KARL: No, it's not the gotcha. It’s -- no, no, no.


CHRISTIE: Either let me -- either let me answer or just don't ask me the question, because you've made your determination about what not only -- this reminds me of an interview I saw in the Republican Governors Association between Chuck Schwab (ph) and Ron DeSantis when Governor DeSantis just kept talking and Chuck Schwab said, look, you don't get to ask the questions and give the answers as well.

Look, there's no reason for anyone in the Republican Party right now to start saying who you're going to vote for in the fall of 2024. That is disrespectful to our primary voters. That's disrespectful to the process.

But all of us will be held to account for the things that we've said about what happened on January 6th, what happened on election night. But, look, I said on election night sitting on the set at ABC that what the president got up and said at 2:30 in the morning was beneath the office he held and that there was no evidence at that point, nor has there ever been, that the election was stolen.

Now, I'll be held to account for that as a Republican for the rest of my life.

KARL: Yes.

CHRISTIE: I'm fine to be held to account for the truth. But don't ask me who I'm going to vote for in 2024 because, let me tell you right now, if Bernie Sanders were the Democratic nominee for president in 2024, there is not a chance in the world I could vote for a socialist for the president of the United States.

So, since we don't know who the candidates are going to be, why answer the question?

KARL: I guess -- OK, OK, we'll -- we'll have time to revisit this. We have a long way to go.

But -- but I want to talk about our new poll. It had many interesting data points on it.

One was on the subject of immigration, where it showed that Biden's approval in the handling of immigrant was just 37 percent, 60 percent disapprove. Actually, other than gas prices and inflation, it was his lowest approval rating.

Laura, what -- what do -- what do you make of that? Obviously -- and we have this controversial new decision on -- on -- on Rule 42. What -- what -- how big an issue of this for Democrats and for Biden?

BARRON-LOPEZ: Well, look, one of the issues for Democrats -- I mean Biden had to reach -- had to come to a point where it is either, continue to keep Title 42 in place, which is the public health order that, you know, honestly one thing that I think gets lost about it is that asylum seekers that came to the border were immediately turned around because they were not afforded due process under this rule.
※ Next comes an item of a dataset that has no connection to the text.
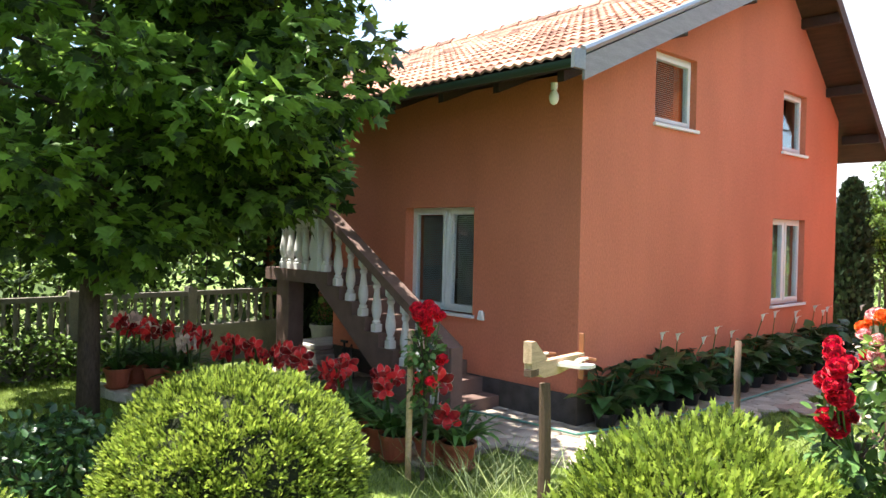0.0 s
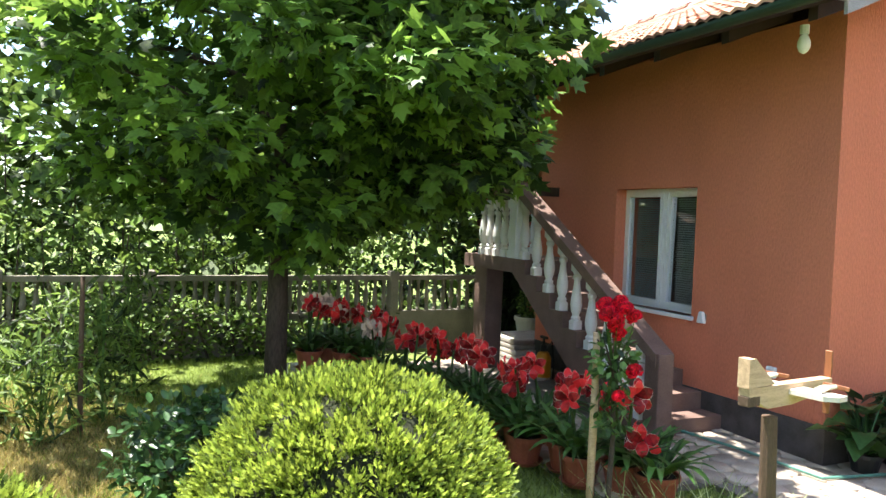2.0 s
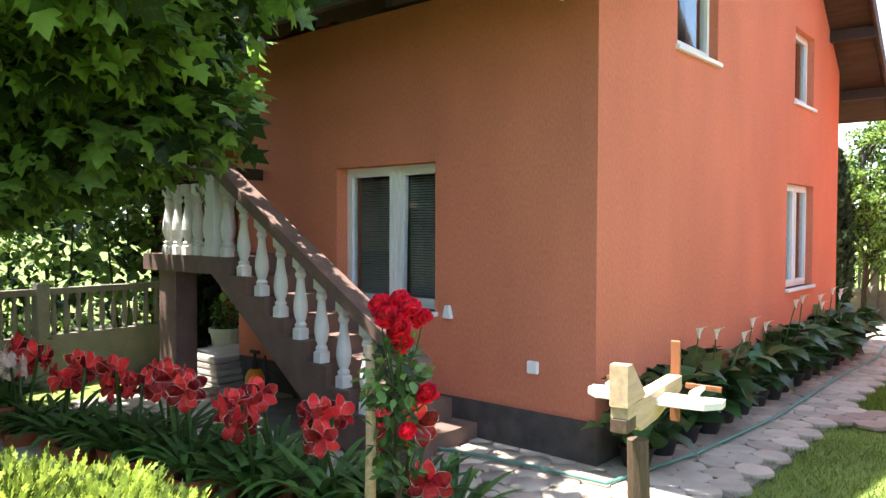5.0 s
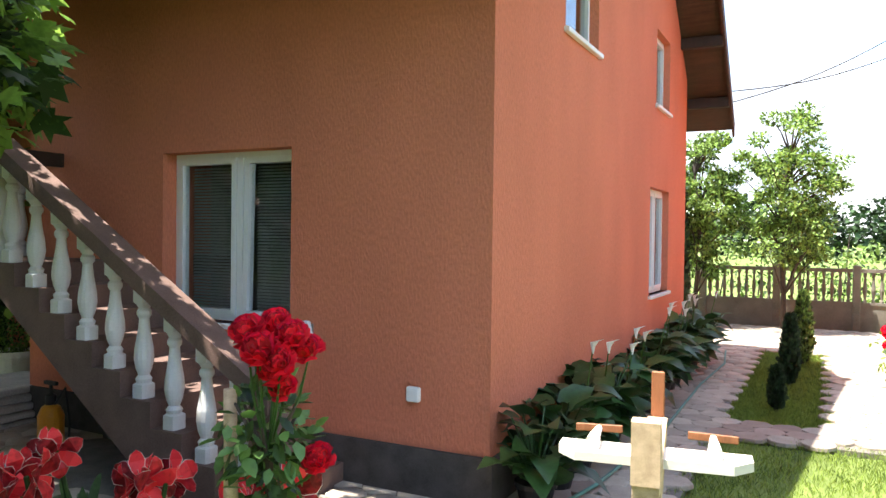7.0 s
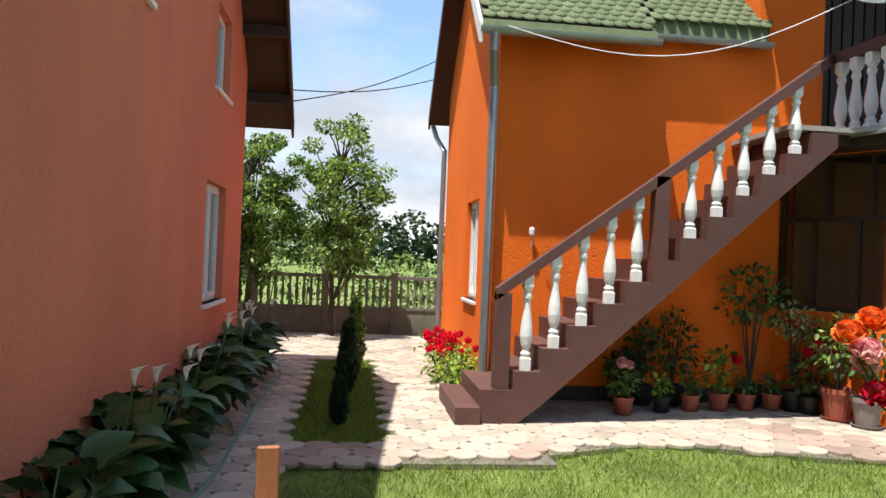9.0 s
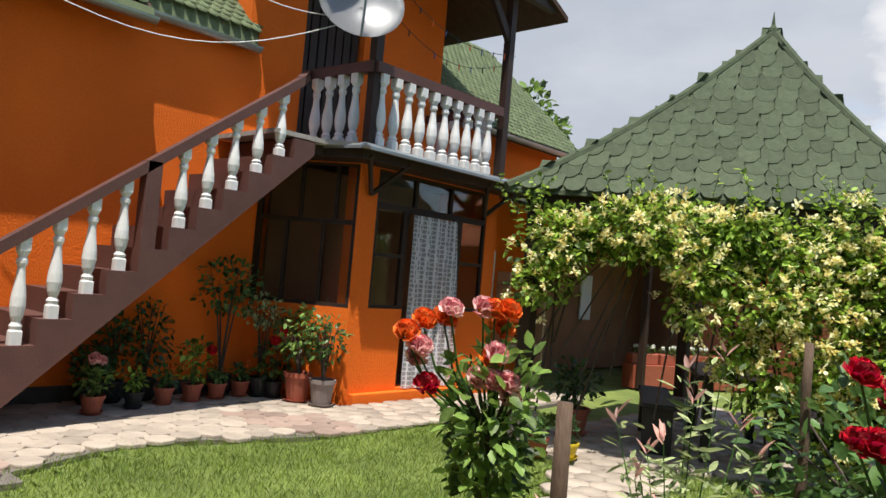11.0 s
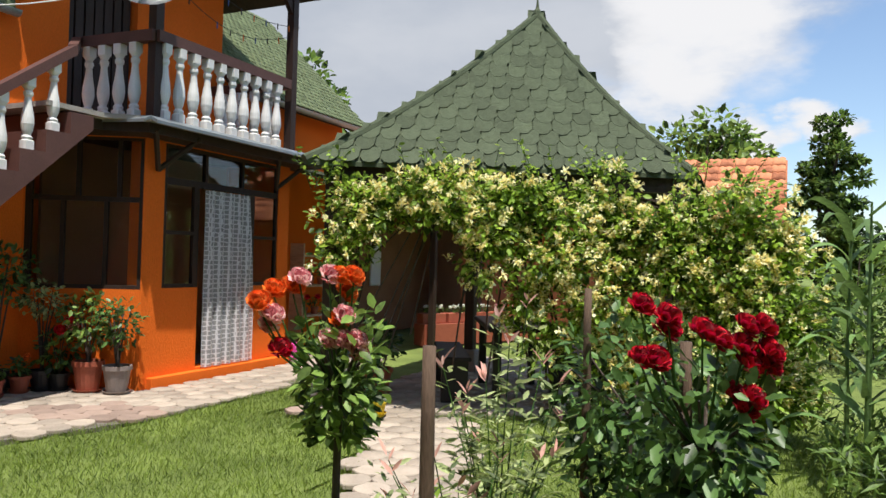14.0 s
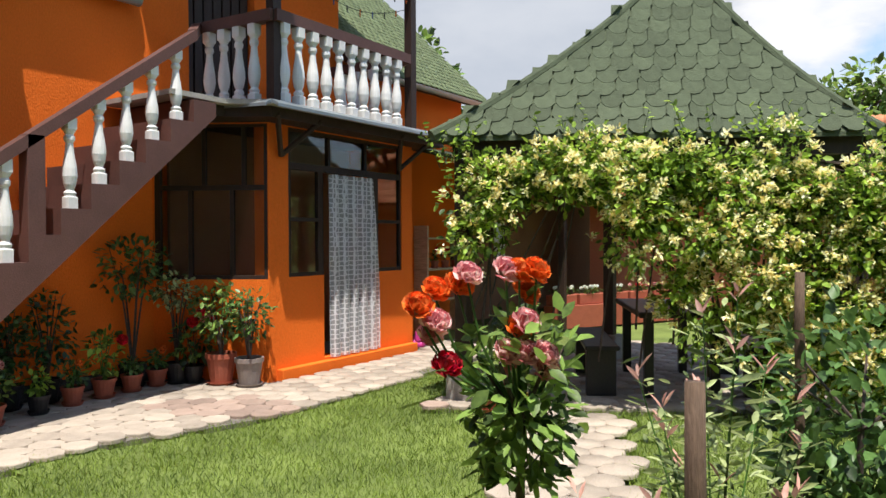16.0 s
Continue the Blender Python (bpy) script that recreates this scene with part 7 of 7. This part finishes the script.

That's what happened. So, you have asylum seekers like Ukrainians, like Russians who came and were turned away, as well as Cameroonians and others from Central America.

That aside, you know, they clearly did not have a response in place to the attacks from Republicans. A lot of Democrats felt like the timing wasn't right in terms of when they lifted it. They think that it should have been done months prior, you know, in a midterm right -- like a few months ahead of the midterms, they didn't think that was the best decision.

On top of that, you know, when you talk to one of Biden's top pollster, John Anzalone, he will say that Democrats need to have answers on immigration, repeat over and over again what their position is on it, because a lot of times they just don't -- they're pretty silent on the issue in (INAUDIBLE).

KARL: All right. Unfortunately, we are out of time. Thank you to our roundtable.

We will be right back.


KARL: That is all for us today. Thank you for sharing part of your Sunday with us. Check out "WORLD NEWS TONIGHT, and have a good day.